To create a statement with the record URI as the object and the attribute value as the subject, put the attribute value "_reverseProperties" containing a list of the reverse properties in the record. This only works if the attribute value is specified to be a resource URI. E.g. the final statement of the introductory example can be created from the same record using:

  <rec:Val key="rdf:about">eclipse:smila</rec:Val>
  <rec:Val key="eclipse:isCommitterOf">http://wiki.eclipse.org/User:Juergen.schumacher.empolis.com</rec:Val>
  <rec:Seq key="_reverseProperties">
    <rec:Val>eclipse:isCommitterOf</rec:Val>
  </rec:Seq>

Finally, the pipelet supports these additional parameters:

Property Type Description
typeUri string optional: name of type to set for the resource, if no type statement is created from writing the record.
uriAttribute string optional: attribute to write the URIs of found/created resources to. Default: rdf:about

If you want to implement own pipelets that create attribute values for writing to the repository, see org.eclipse.smila.ontology.records.SesameRecordHelper for constants and helper methods for these special conventions and annotations.

If an error occurs while writing a record to the repository, only the changes related to the current record are rolled back, and the pipelet fails with an exception, further records in the same message are not processed anymore, changes from records written before are not invalidated. (TODO: discuss general pipelet error handling behavior?)

[edit] org.eclipse.smila.ontology.pipelets.SesameRecordReaderPipelet

This pipelet reads statements from the repository about the URI associated with a record into attribute values of the record. Its operation is mostly inverse to the one of the SesameRecordWriterPipelet, so we can keep the description short here. Some notes:

  • Only statements are used that have the record URI as subject. No "reverse" attributes are created.
  • Resource objects are converted to string literals.
  • Literal objects are converted to best matching SMILA literal datatype (TODO: date/time objects).
  • a language tag on a string literal is stored as a AnyMap as described above.
  • All statements are read from the repository, but only those attributes contained in the specified record filter are written to the blackbaord eventually.
  • If predicate URIs start with known name namespaces, the full namespace value is replaced by its prefix and a colon in the associated attribute name.

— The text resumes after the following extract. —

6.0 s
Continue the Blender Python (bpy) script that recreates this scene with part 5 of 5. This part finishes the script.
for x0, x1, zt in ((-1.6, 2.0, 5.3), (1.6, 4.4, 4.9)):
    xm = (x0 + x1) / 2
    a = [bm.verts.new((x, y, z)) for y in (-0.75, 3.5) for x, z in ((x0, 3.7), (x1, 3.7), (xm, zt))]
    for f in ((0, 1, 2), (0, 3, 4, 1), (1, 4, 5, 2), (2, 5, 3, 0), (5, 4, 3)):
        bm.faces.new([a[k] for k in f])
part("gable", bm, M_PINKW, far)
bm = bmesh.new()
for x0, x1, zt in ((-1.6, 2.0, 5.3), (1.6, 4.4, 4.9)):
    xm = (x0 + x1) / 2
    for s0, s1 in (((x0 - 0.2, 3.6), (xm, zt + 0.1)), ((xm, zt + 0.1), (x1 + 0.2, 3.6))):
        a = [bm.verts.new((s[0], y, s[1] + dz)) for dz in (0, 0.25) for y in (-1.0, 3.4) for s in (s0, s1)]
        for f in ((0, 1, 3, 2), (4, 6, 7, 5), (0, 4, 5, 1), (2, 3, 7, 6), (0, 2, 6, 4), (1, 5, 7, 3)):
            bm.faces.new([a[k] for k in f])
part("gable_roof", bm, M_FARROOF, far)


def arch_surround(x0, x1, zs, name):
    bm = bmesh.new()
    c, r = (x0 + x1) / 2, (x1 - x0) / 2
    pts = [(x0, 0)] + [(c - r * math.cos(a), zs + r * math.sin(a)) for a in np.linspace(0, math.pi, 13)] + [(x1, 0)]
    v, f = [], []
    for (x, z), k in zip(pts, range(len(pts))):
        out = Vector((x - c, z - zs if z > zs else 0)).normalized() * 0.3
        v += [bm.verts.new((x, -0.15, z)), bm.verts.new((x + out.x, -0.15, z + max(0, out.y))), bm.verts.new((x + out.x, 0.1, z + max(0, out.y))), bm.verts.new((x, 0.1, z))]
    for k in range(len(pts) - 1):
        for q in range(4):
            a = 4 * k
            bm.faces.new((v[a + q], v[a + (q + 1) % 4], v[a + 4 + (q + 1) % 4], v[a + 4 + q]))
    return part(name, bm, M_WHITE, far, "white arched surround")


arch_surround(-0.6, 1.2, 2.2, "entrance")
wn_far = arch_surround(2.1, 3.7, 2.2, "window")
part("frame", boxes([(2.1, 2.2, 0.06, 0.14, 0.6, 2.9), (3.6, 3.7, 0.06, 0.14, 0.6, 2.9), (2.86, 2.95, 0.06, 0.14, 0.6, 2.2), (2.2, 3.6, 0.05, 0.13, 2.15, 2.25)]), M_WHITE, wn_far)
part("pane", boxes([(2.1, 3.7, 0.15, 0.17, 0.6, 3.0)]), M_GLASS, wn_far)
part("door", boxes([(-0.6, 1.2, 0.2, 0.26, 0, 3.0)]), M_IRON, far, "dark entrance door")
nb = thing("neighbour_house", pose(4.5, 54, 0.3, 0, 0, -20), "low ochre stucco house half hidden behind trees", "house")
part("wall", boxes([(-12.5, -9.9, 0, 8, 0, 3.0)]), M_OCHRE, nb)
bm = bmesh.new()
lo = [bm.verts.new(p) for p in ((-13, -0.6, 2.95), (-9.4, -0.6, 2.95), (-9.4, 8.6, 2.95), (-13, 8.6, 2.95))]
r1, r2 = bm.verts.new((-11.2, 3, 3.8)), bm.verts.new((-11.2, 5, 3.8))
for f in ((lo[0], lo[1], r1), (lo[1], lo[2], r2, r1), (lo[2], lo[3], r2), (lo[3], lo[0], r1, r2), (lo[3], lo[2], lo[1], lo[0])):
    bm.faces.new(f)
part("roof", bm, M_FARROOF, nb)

If an error occurs during reading the records, the pipelet invocation is aborted at this point. If multiple records where processed in this called, changes to already processed records are not reverted.

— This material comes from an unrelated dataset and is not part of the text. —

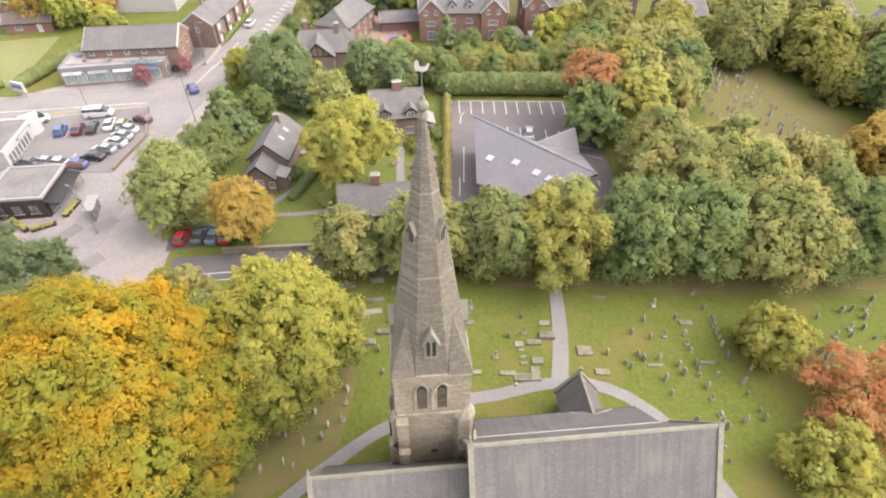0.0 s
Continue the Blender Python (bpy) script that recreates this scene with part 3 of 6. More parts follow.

The pipelet can be configured in which attribute to find the URI:

Property Type Description
uriAttribute string optional: attribute to write the URIs of found/created resources to. Default: rdf:about

[edit] org.eclipse.smila.ontology.pipelets.CreateResourcePipelet

This pipelet can be used to lookup and create resources of a certain types by their name. E.g. if some attribute contains the name of a person, this pipelet can search the ontology for a resource of type "person" with this name, and if no such resource exists, it can create a new one. In either case the URI of this resource is written to (another) attribute. The URI of a new resource is created from the label by removing all non-word characters (i.e. everything except a-z, A-Z, _, 0-9) from the string and concatenating the result to some configurable prefix value (see below).

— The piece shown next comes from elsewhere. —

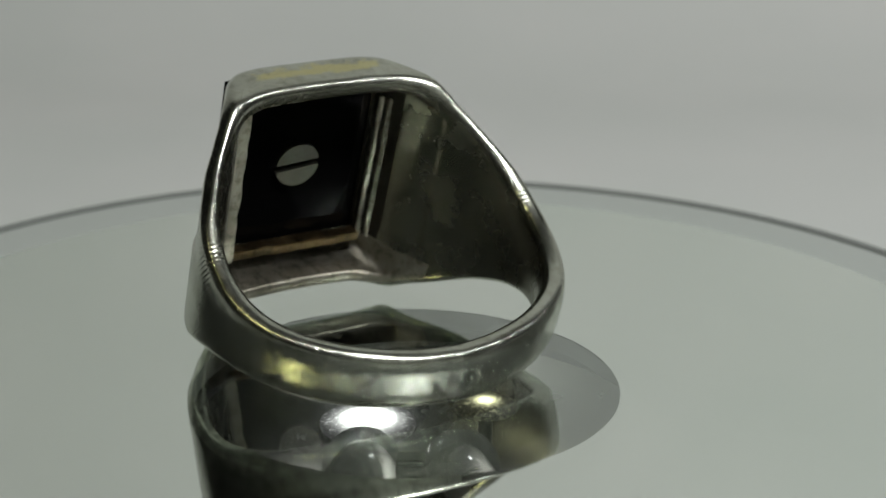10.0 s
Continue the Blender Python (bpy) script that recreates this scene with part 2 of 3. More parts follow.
slab("floor", -1.3, 1.3, -1.3, 1.3, -0.1, -0.04, TABLE, "plain grey-green table top under the paper", "table top")

# ---- turntable ----
AXIS = (-1.39 * MM, 0.0)
GLASS = -1.07 * MM
PLATE = -1.8 * MM
HOLE_R = 12.88 * MM
HOLE_AT, HOLE_OFF = (-1.44, -0.99), (-0.43, 1.01)
R_DISC = 42.6 * MM
# the rim runs true about the axis; the window sits a little off it
RIM_MID = (0.43 * MM, -1.01 * MM)
R_SILVER = 37.5 * MM
DEEP = -12 * MM


def turntable_base():
    base = tagged(new("sensor_housing"), "dark plastic housing with diodes and a metal dish", "sensor housing")
    bm = bmesh.new()
    lathe(bm, [(0.0001, DEEP), (0.0152, DEEP), (0.0152, PLATE - 0.0014), (0.0162, PLATE - 0.0014), (0.0162, -0.0295), (0.0001, -0.0295)],
          96, (HOLE_AT[0] * MM, HOLE_AT[1] * MM))
    part("housing", bm, BASE, base, "dark plastic tub")

    def diode(x, y, top, r, mat, label):
        bm = bmesh.new()
        prof = [(0.00001, top)]
        for i in range(1, 13):
            a = math.pi / 2 * i / 12
            prof.append((r * math.sin(a), top - r + r * math.cos(a)))
        prof += [(r, DEEP + 0.0011), (r * 1.16, DEEP + 0.001), (r * 1.16, DEEP), (0.00001, DEEP)]
        lathe(bm, prof, 40, (x * MM, y * MM))
        return part("diode", bm, mat, base, label)

    def lens(x, y, z, r, mat, label):
        """A shallow frosted lens on a stalk."""
        bm = bmesh.new()
        lathe(bm, [(max(0.000005, r * k / 12), 0.0003 * (1 - (k / 12) ** 2)) for k in range(0, 13)] + [(r, -0.0003), (0.00001, -0.0003)], 48)
        ob = part("lit_diode", bm, mat, base, label)
        ob.location = (x * MM, y * MM, z)
        bm = bmesh.new()
        lathe(bm, [(0.00001, z - 0.0003), (r * 0.22, z - 0.0003), (r * 0.22, DEEP), (0.00001, DEEP)], 32, (x * MM, y * MM))
        part("post", bm, BASE, base)
        return ob

    diode(-4.56, -6.23, -2.85 * MM, 2.45 * MM, RESIN, "unlit clear dome diode")
    diode(1.20, -6.36, -2.9 * MM, 2.4 * MM, RESIN, "unlit clear dome diode")
    lens(-4.44, -2.3, -4.1 * MM, 2.9 * MM, LED_WHITE, "lit white diode with painted sparkle and haze around it")
    lens(2.78, 0.3, -4.0 * MM, 2.0 * MM, LED_WARM, "dim warm diode with painted sparkle and haze around it")
    # hollow dish under the window, cut off by the tub
    bm = bmesh.new()
    mid, hollow = (-1.0, -7.25, 2.84), 14.2
    rows = []
    for r in np.linspace(0.02, 13.3, 60):
        row = []
        for a in np.linspace(0, 2 * math.pi, 161)[:-1]:
            x, y = mid[0] + r * math.cos(a), mid[1] + r * math.sin(a)
            away = math.hypot(x - HOLE_AT[0], y - HOLE_AT[1])
            if away > 15.1:
                x, y = HOLE_AT[0] + (x - HOLE_AT[0]) * 15.1 / away, HOLE_AT[1] + (y - HOLE_AT[1]) * 15.1 / away
            flat = min(hollow - 0.01, math.hypot(x - mid[0], y - mid[1]))
            row.append((x * MM, y * MM, (mid[2] - math.sqrt(hollow ** 2 - flat ** 2)) * MM))
        rows.append(row)
    grid_mesh(bm, rows, close_v=True)
    part("dish", bm, DISH, base, "pebbled bright metal dish")
    bm = bmesh.new()
    bmesh.ops.create_cube(bm, size=1, matrix=Matrix.LocRotScale((-1.69 * MM, -8.6 * MM, -7.7 * MM), None, (1.7 * MM, 1.2 * MM, 8.6 * MM)))
    bmesh.ops.bevel(bm, geom=bm.edges[:], offset=0.0001, segments=2, affect="EDGES")
    part("chip", bm, CHIP, base, "small square black chip")
    bm = bmesh.new()
    bmesh.ops.create_cube(bm, size=1, matrix=Matrix.LocRotScale((-1.69 * MM, -9.27 * MM, -3.6 * MM), None, (1.5 * MM, 0.14 * MM, 0.14 * MM)))
    part("contact", bm, PIN, base, "thin bright contact strip")
    return base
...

The pipelet supports the following parameters:

Property Type Description
typeUri string required: URI of type to use for lookup and creation of resources. Namespace expansion is applied to this URI.
labelAttribute string required: attribute containing names of resources to lookup/create.
uriAttribute string required: attribute to write the URIs of found/created resources to.
labelPredicate string optional: URI of the predicate that specifies the name of the resource. If not set, it defaults to rdfs:label. Namespace expansion is applied to the property value.
uriPrefix string optional: prefix for new created URIs. If not set, "urn:" is used. Namespace expansion is also applied to the complete new URI.

[edit] org.eclipse.smila.ontology.pipelets.CreateRelationPipelet

This pipelet creates statements with subjects and objects read from record attributes. It create a statement with a configurable predicate in the target repository for each combination of values in two configurable attributes. E.g. if one attribute of your records contains URIs of persons and another one URIs of companies they work for, this pipelet could be used to create statements in the ontology using some "worksFor" predicate to describe this relation.

By default the given objectAttributes are interpreted as URIs. If the objectAttributes should be interpreted as literals, the parameter objectAttributeIsResource has to be set to false in the pipelet configuration.

The pipelet supports the following parameters:

Property Type Description
subjectAttribute string required: name of attribute containing the subjects for the statements to create. Regardless of the actual literal type, the string values of the literals are tried to interpred as URIs. Namespace expansion is applied.
objectAttribute string required: name of attribute containing the objects for the statements to create. If the pipelet parameter objectAttributeIsResource is not explicitly set to false the objects will be URIs (namespaces expanded). Else the SMILA literal values will be written as Sesame literals with a matching datatype.
predicateUri string required: URI of the predicate for the statements. Namespace prefixes are expanded first.
objectAttributeIsResource Boolean optional: if true the objects are interpreted as URIs, if false the objects attributes are interpreted as literals. Default: true.